Rows from a dataset of clips and code:
━━━━━━

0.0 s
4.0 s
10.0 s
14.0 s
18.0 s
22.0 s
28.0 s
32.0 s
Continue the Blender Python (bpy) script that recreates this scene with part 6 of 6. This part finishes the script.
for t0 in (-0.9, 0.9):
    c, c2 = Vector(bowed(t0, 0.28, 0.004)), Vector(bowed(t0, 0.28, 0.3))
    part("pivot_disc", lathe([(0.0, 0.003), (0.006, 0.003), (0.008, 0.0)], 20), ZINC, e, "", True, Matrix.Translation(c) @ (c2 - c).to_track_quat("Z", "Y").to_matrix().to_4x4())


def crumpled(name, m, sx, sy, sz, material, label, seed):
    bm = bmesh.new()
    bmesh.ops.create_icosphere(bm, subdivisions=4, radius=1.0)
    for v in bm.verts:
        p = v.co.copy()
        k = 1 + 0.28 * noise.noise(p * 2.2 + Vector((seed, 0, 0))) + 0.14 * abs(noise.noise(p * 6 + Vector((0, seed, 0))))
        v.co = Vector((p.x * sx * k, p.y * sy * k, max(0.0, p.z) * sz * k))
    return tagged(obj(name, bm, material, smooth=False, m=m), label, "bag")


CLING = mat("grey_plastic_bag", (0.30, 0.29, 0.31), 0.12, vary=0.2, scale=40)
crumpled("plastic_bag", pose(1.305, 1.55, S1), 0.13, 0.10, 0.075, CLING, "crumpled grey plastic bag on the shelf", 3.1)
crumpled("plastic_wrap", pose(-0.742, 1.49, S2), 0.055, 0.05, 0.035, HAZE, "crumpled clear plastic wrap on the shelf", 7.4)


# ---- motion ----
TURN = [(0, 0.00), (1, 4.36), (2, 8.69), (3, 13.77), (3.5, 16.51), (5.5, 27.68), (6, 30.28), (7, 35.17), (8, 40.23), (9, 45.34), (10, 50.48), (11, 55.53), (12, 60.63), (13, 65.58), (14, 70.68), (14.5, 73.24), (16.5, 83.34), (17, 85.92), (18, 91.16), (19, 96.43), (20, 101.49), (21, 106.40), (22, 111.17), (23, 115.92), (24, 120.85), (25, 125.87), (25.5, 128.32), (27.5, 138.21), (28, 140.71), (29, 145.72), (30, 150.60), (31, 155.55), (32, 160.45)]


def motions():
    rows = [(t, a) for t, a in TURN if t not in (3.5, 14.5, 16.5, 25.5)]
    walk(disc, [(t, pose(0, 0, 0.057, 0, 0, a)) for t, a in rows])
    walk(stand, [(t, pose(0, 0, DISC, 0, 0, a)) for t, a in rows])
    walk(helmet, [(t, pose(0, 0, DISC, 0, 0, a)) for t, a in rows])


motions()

━━━━━━

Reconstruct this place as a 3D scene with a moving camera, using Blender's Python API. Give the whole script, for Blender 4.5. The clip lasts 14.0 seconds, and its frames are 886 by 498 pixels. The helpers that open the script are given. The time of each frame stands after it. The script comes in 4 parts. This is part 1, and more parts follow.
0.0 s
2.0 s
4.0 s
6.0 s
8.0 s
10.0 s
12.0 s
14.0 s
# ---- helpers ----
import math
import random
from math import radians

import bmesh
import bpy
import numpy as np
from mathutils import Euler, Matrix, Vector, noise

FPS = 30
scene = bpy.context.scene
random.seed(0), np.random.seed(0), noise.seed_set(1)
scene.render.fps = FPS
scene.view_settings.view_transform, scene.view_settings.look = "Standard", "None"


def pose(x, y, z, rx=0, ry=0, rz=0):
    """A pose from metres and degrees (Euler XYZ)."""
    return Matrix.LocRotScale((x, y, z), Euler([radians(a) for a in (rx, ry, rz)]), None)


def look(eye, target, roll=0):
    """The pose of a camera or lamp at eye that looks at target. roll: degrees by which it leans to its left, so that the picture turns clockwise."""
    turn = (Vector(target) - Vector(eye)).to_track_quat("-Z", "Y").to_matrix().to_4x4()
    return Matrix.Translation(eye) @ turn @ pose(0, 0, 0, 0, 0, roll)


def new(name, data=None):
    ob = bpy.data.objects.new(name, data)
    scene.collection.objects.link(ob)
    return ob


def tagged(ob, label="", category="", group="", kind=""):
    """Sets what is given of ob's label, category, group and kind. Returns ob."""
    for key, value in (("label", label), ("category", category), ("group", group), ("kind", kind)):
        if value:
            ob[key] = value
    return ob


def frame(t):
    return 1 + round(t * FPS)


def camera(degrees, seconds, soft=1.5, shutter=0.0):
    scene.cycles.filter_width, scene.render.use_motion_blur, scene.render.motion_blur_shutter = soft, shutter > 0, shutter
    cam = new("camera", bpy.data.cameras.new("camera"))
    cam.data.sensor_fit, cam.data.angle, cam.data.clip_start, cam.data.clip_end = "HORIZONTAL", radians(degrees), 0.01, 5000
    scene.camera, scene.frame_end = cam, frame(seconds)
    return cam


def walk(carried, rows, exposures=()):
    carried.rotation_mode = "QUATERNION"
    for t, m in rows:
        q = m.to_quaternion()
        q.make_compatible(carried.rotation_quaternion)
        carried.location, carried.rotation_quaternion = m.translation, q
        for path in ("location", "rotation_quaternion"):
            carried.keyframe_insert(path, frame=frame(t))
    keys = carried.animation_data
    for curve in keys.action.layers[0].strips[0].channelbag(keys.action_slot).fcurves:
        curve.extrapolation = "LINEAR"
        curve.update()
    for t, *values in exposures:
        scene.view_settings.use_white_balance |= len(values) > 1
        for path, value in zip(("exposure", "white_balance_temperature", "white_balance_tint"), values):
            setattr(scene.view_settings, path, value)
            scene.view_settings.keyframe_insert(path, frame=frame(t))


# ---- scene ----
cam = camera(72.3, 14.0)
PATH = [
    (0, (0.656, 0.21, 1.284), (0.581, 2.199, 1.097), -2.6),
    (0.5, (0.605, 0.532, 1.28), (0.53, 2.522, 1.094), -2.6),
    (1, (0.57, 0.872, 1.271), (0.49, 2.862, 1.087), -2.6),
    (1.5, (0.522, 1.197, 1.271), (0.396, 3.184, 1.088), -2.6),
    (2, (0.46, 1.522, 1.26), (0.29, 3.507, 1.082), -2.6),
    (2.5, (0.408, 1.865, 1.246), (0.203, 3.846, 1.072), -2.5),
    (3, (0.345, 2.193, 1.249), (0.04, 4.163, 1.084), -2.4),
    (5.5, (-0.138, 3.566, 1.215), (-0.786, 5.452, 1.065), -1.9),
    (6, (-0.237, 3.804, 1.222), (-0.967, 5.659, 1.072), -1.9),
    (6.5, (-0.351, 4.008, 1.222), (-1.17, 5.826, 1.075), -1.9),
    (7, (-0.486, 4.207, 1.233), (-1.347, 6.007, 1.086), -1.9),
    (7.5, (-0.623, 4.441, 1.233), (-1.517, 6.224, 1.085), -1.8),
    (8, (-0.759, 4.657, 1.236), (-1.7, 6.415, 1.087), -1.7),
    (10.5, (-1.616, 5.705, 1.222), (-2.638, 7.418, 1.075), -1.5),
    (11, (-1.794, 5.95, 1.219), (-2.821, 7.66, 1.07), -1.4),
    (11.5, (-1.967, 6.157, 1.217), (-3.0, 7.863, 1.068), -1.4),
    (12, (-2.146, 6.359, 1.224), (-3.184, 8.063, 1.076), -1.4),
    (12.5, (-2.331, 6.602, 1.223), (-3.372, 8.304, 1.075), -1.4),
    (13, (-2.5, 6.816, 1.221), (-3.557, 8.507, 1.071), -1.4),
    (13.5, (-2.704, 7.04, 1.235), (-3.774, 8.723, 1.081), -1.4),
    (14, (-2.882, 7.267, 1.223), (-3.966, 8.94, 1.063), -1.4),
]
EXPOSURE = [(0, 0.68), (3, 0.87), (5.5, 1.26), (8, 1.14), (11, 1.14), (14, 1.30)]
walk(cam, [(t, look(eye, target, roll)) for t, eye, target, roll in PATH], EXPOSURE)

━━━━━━

Reproduce exactly the lines from the line with "scene.view_settings.keyframe_insert(path, frame=frame(t))" to the line with "walk(cam, [(t, look(eye, target, roll))", both end lines included.

            scene.view_settings.keyframe_insert(path, frame=frame(t))


# ---- scene ----
cam = camera(72.3, 14.0)
PATH = [
    (0, (0.656, 0.21, 1.284), (0.581, 2.199, 1.097), -2.6),
    (0.5, (0.605, 0.532, 1.28), (0.53, 2.522, 1.094), -2.6),
    (1, (0.57, 0.872, 1.271), (0.49, 2.862, 1.087), -2.6),
    (1.5, (0.522, 1.197, 1.271), (0.396, 3.184, 1.088), -2.6),
    (2, (0.46, 1.522, 1.26), (0.29, 3.507, 1.082), -2.6),
    (2.5, (0.408, 1.865, 1.246), (0.203, 3.846, 1.072), -2.5),
    (3, (0.345, 2.193, 1.249), (0.04, 4.163, 1.084), -2.4),
    (5.5, (-0.138, 3.566, 1.215), (-0.786, 5.452, 1.065), -1.9),
    (6, (-0.237, 3.804, 1.222), (-0.967, 5.659, 1.072), -1.9),
    (6.5, (-0.351, 4.008, 1.222), (-1.17, 5.826, 1.075), -1.9),
    (7, (-0.486, 4.207, 1.233), (-1.347, 6.007, 1.086), -1.9),
    (7.5, (-0.623, 4.441, 1.233), (-1.517, 6.224, 1.085), -1.8),
    (8, (-0.759, 4.657, 1.236), (-1.7, 6.415, 1.087), -1.7),
    (10.5, (-1.616, 5.705, 1.222), (-2.638, 7.418, 1.075), -1.5),
    (11, (-1.794, 5.95, 1.219), (-2.821, 7.66, 1.07), -1.4),
    (11.5, (-1.967, 6.157, 1.217), (-3.0, 7.863, 1.068), -1.4),
    (12, (-2.146, 6.359, 1.224), (-3.184, 8.063, 1.076), -1.4),
    (12.5, (-2.331, 6.602, 1.223), (-3.372, 8.304, 1.075), -1.4),
    (13, (-2.5, 6.816, 1.221), (-3.557, 8.507, 1.071), -1.4),
    (13.5, (-2.704, 7.04, 1.235), (-3.774, 8.723, 1.081), -1.4),
    (14, (-2.882, 7.267, 1.223), (-3.966, 8.94, 1.063), -1.4),
]
EXPOSURE = [(0, 0.68), (3, 0.87), (5.5, 1.26), (8, 1.14), (11, 1.14), (14, 1.30)]
walk(cam, [(t, look(eye, target, roll)) for t, eye, target, roll in PATH], EXPOSURE)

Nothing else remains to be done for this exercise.